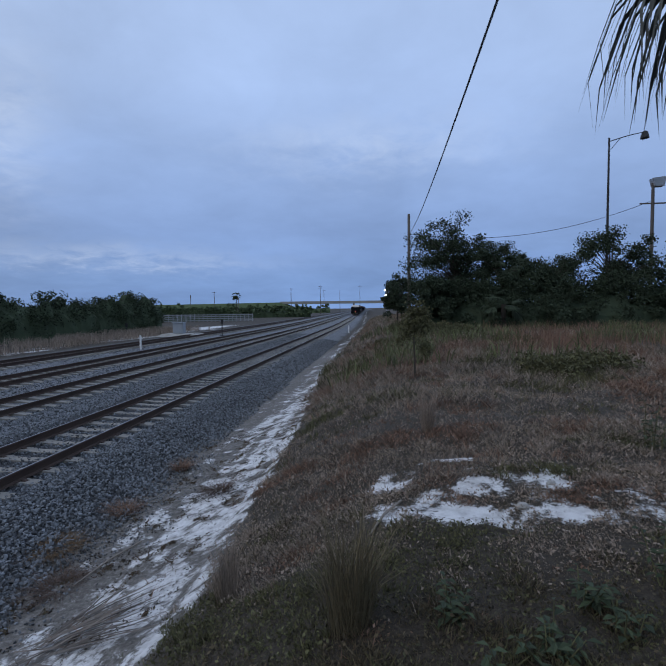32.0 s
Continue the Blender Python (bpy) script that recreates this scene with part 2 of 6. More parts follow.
M_OCHREP = material("dull_yellow_panel", (0.46, 0.31, 0.12), 0.6, 0, 6, 0.15, 0.0)
M_DECK = material("dark_deck_grating", (0.030, 0.021, 0.020), 0.85, 0, 6, 0.3, 0.1)
M_CHUTERED = material("dusty_dark_red_chute", (0.062, 0.027, 0.025), 0.85, 0, 6, 0.4, 0.1, (0.075, 0.062, 0.058), 0.45, stretch=STREAK)
M_WHEEL = material("worn_wheel_steel", (0.078, 0.07, 0.066), 0.75, 0.2, 6, 0.3, 0.1)
M_TREAD = material("bright_wheel_tread", (0.16, 0.155, 0.15), 0.55, 0.7, 6, 0.15, 0.03)
M_RAILTOP = material("polished_rail_head", (0.30, 0.30, 0.32), 0.35, 1.0, 6, 0.15, 0.03)
M_RAIL = material("rusty_rail_web", (0.045, 0.028, 0.022), 0.85, 0.0, 8, 0.35, 0.2)
M_TIE = material("concrete_sleeper", (0.25, 0.232, 0.208), 0.9, 0, 10, 0.2, 0.25, (0.18, 0.165, 0.15), 0.3)
M_STONE = material("granite_ballast", (0.119, 0.128, 0.141), 0.7, 0, 10, 0.2, 0.2, island=0.78)
M_GALV = material("galvanised_steel", (0.33, 0.36, 0.40), 0.5, 0.5, 6, 0.18, 0.05)
M_BLACKMETAL = material("black_signal_housing", (0.012, 0.012, 0.013), 0.5, 0, 6, 0.2, 0.05)
M_WHITE = material("white_paint", (0.72, 0.72, 0.72), 0.6, 0, 6, 0.1, 0.05, (0.35, 0.33, 0.3), 0.2)
M_MARK = material("white_lettering", (0.40, 0.41, 0.43), 0.6, 0, 8, 0.15, 0.0)
M_DIMMARK = material("weathered_lettering", (0.24, 0.255, 0.28), 0.7, 0, 8, 0.25, 0.0)
M_PALEMARK = material("pale_worn_lettering", (0.31, 0.325, 0.35), 0.7, 0, 8, 0.3, 0.0)
M_REDP = material("red_paint", (0.45, 0.05, 0.04), 0.6, 0, 6, 0.15, 0.05)
M_AMBER = material("amber_reflector", (0.21, 0.095, 0.018), 0.4, 0, 6, 0.12, 0.0)
M_RUSTMARK = material("orange_rust_patch", (0.27, 0.125, 0.040), 0.8, 0, 8, 0.3, 0.05)
M_LEMON = material("yellow_panel", (0.62, 0.52, 0.02), 0.5, 0, 6, 0.1, 0.0)
M_POLE = material("weathered_pole_wood", (0.11, 0.095, 0.085), 0.9, 0, 8, 0.3, 0.3, stretch=(1, 1, 0.08))
M_WIRE = material("black_cable", (0.012, 0.012, 0.014), 0.6, 0, 6, 0.1, 0.0)
M_CONC = material("weathered_concrete", (0.32, 0.31, 0.29), 0.9, 0, 6, 0.2, 0.15, (0.2, 0.19, 0.17), 0.3)
M_WOODF = material("grey_fence_boards", (0.30, 0.31, 0.33), 0.9, 0, 8, 0.25, 0.1)
M_BARK = material("bark", (0.06, 0.048, 0.038), 0.95, 0, 8, 0.35, 0.4)
M_LEAF = material("dark_leaves", (0.038, 0.052, 0.031), 0.85, 0, 6, 0.3, 0.0, island=0.4, spec=0.2)
M_LEAF2 = material("hedge_leaves", (0.070, 0.098, 0.046), 0.75, 0, 6, 0.3, 0.0, island=0.4, spec=0.25)
M_HEDGE = material("dark_hedge_leaves", (0.040, 0.056, 0.032), 0.8, 0, 6, 0.3, 0.0, island=0.55, spec=0.2)
M_DARKBUSH = material("dark_bush_leaves", (0.044, 0.050, 0.026), 0.85, 0, 6, 0.3, 0.0, island=0.5)
M_WEEDLEAF = material("fresh_weed_leaves", (0.036, 0.054, 0.023), 0.7, 0, 6, 0.25, 0.0, island=0.35)
M_FROND = material("dry_palm_frond", (0.060, 0.066, 0.058), 0.7, 0, 6, 0.3, 0.0, island=0.3)
M_DRYG = material("dry_grass", (0.250, 0.198, 0.158), 0.9, 0, 6, 0.3, 0.0, island=0.5)
M_RUSSET = material("russet_grass", (0.180, 0.108, 0.074), 0.9, 0, 6, 0.3, 0.0, island=0.5)
M_STRAW = material("olive_straw", (0.135, 0.108, 0.062), 0.9, 0, 6, 0.3, 0.0, island=0.5)
M_BROWNT = material("brown_tuft", (0.078, 0.047, 0.033), 0.9, 0, 6, 0.3, 0.0, island=0.5)
M_OCHREG = material("ochre_weeds", (0.135, 0.080, 0.036), 0.9, 0, 6, 0.3, 0.0, island=0.5)
M_GREENG = material("green_grass", (0.086, 0.083, 0.036), 0.9, 0, 6, 0.3, 0.0, island=0.5)
M_DARKG = material("dark_olive_herbs", (0.088, 0.068, 0.039), 0.9, 0, 6, 0.35, 0.0, island=0.6)
M_RANK = material("rank_green_grass", (0.105, 0.115, 0.052), 0.9, 0, 6, 0.3, 0.0, island=0.5)
M_LITTER = material("dark_litter", (0.05, 0.042, 0.033), 0.9, 0, 6, 0.3, 0.0, island=0.6)
M_DEADLEAF = material("dead_palm_leaf", (0.12, 0.10, 0.085), 0.9, 0, 6, 0.3, 0.0, island=0.5)
M_STICK = material("grey_dead_wood", (0.22, 0.19, 0.16), 0.9, 0, 8, 0.3, 0.2)
M_RLAMP = glow("red_lamp", (1.0, 0.035, 0.03), 14.0)
M_RLAMP2 = glow("red_marker_lens", (1.0, 0.010, 0.014), 110.0)
M_WLAMP = glow("white_signal_lamp", (1.0, 0.97, 0.92), 8.0)
M_GRNP = material("bright_green_paint", (0.05, 0.42, 0.07), 0.45, 0, 6, 0.1, 0.03)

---

▶ **What the task requires**
Quote every line word for word and keep the images out of the copy.

▶ **Output below**
32.0 s
Continue the Blender Python (bpy) script that recreates this scene with part 2 of 6. More parts follow.
M_OCHREP = material("dull_yellow_panel", (0.46, 0.31, 0.12), 0.6, 0, 6, 0.15, 0.0)
M_DECK = material("dark_deck_grating", (0.030, 0.021, 0.020), 0.85, 0, 6, 0.3, 0.1)
M_CHUTERED = material("dusty_dark_red_chute", (0.062, 0.027, 0.025), 0.85, 0, 6, 0.4, 0.1, (0.075, 0.062, 0.058), 0.45, stretch=STREAK)
M_WHEEL = material("worn_wheel_steel", (0.078, 0.07, 0.066), 0.75, 0.2, 6, 0.3, 0.1)
M_TREAD = material("bright_wheel_tread", (0.16, 0.155, 0.15), 0.55, 0.7, 6, 0.15, 0.03)
M_RAILTOP = material("polished_rail_head", (0.30, 0.30, 0.32), 0.35, 1.0, 6, 0.15, 0.03)
M_RAIL = material("rusty_rail_web", (0.045, 0.028, 0.022), 0.85, 0.0, 8, 0.35, 0.2)
M_TIE = material("concrete_sleeper", (0.25, 0.232, 0.208), 0.9, 0, 10, 0.2, 0.25, (0.18, 0.165, 0.15), 0.3)
M_STONE = material("granite_ballast", (0.119, 0.128, 0.141), 0.7, 0, 10, 0.2, 0.2, island=0.78)
M_GALV = material("galvanised_steel", (0.33, 0.36, 0.40), 0.5, 0.5, 6, 0.18, 0.05)
M_BLACKMETAL = material("black_signal_housing", (0.012, 0.012, 0.013), 0.5, 0, 6, 0.2, 0.05)
M_WHITE = material("white_paint", (0.72, 0.72, 0.72), 0.6, 0, 6, 0.1, 0.05, (0.35, 0.33, 0.3), 0.2)
M_MARK = material("white_lettering", (0.40, 0.41, 0.43), 0.6, 0, 8, 0.15, 0.0)
M_DIMMARK = material("weathered_lettering", (0.24, 0.255, 0.28), 0.7, 0, 8, 0.25, 0.0)
M_PALEMARK = material("pale_worn_lettering", (0.31, 0.325, 0.35), 0.7, 0, 8, 0.3, 0.0)
M_REDP = material("red_paint", (0.45, 0.05, 0.04), 0.6, 0, 6, 0.15, 0.05)
M_AMBER = material("amber_reflector", (0.21, 0.095, 0.018), 0.4, 0, 6, 0.12, 0.0)
M_RUSTMARK = material("orange_rust_patch", (0.27, 0.125, 0.040), 0.8, 0, 8, 0.3, 0.05)
M_LEMON = material("yellow_panel", (0.62, 0.52, 0.02), 0.5, 0, 6, 0.1, 0.0)
M_POLE = material("weathered_pole_wood", (0.11, 0.095, 0.085), 0.9, 0, 8, 0.3, 0.3, stretch=(1, 1, 0.08))
M_WIRE = material("black_cable", (0.012, 0.012, 0.014), 0.6, 0, 6, 0.1, 0.0)
M_CONC = material("weathered_concrete", (0.32, 0.31, 0.29), 0.9, 0, 6, 0.2, 0.15, (0.2, 0.19, 0.17), 0.3)
M_WOODF = material("grey_fence_boards", (0.30, 0.31, 0.33), 0.9, 0, 8, 0.25, 0.1)
M_BARK = material("bark", (0.06, 0.048, 0.038), 0.95, 0, 8, 0.35, 0.4)
M_LEAF = material("dark_leaves", (0.038, 0.052, 0.031), 0.85, 0, 6, 0.3, 0.0, island=0.4, spec=0.2)
M_LEAF2 = material("hedge_leaves", (0.070, 0.098, 0.046), 0.75, 0, 6, 0.3, 0.0, island=0.4, spec=0.25)
M_HEDGE = material("dark_hedge_leaves", (0.040, 0.056, 0.032), 0.8, 0, 6, 0.3, 0.0, island=0.55, spec=0.2)
M_DARKBUSH = material("dark_bush_leaves", (0.044, 0.050, 0.026), 0.85, 0, 6, 0.3, 0.0, island=0.5)
M_WEEDLEAF = material("fresh_weed_leaves", (0.036, 0.054, 0.023), 0.7, 0, 6, 0.25, 0.0, island=0.35)
M_FROND = material("dry_palm_frond", (0.060, 0.066, 0.058), 0.7, 0, 6, 0.3, 0.0, island=0.3)
M_DRYG = material("dry_grass", (0.250, 0.198, 0.158), 0.9, 0, 6, 0.3, 0.0, island=0.5)
M_RUSSET = material("russet_grass", (0.180, 0.108, 0.074), 0.9, 0, 6, 0.3, 0.0, island=0.5)
M_STRAW = material("olive_straw", (0.135, 0.108, 0.062), 0.9, 0, 6, 0.3, 0.0, island=0.5)
M_BROWNT = material("brown_tuft", (0.078, 0.047, 0.033), 0.9, 0, 6, 0.3, 0.0, island=0.5)
M_OCHREG = material("ochre_weeds", (0.135, 0.080, 0.036), 0.9, 0, 6, 0.3, 0.0, island=0.5)
M_GREENG = material("green_grass", (0.086, 0.083, 0.036), 0.9, 0, 6, 0.3, 0.0, island=0.5)
M_DARKG = material("dark_olive_herbs", (0.088, 0.068, 0.039), 0.9, 0, 6, 0.35, 0.0, island=0.6)
M_RANK = material("rank_green_grass", (0.105, 0.115, 0.052), 0.9, 0, 6, 0.3, 0.0, island=0.5)
M_LITTER = material("dark_litter", (0.05, 0.042, 0.033), 0.9, 0, 6, 0.3, 0.0, island=0.6)
M_DEADLEAF = material("dead_palm_leaf", (0.12, 0.10, 0.085), 0.9, 0, 6, 0.3, 0.0, island=0.5)
M_STICK = material("grey_dead_wood", (0.22, 0.19, 0.16), 0.9, 0, 8, 0.3, 0.2)
M_RLAMP = glow("red_lamp", (1.0, 0.035, 0.03), 14.0)
M_RLAMP2 = glow("red_marker_lens", (1.0, 0.010, 0.014), 110.0)
M_WLAMP = glow("white_signal_lamp", (1.0, 0.97, 0.92), 8.0)
M_GRNP = material("bright_green_paint", (0.05, 0.42, 0.07), 0.45, 0, 6, 0.1, 0.03)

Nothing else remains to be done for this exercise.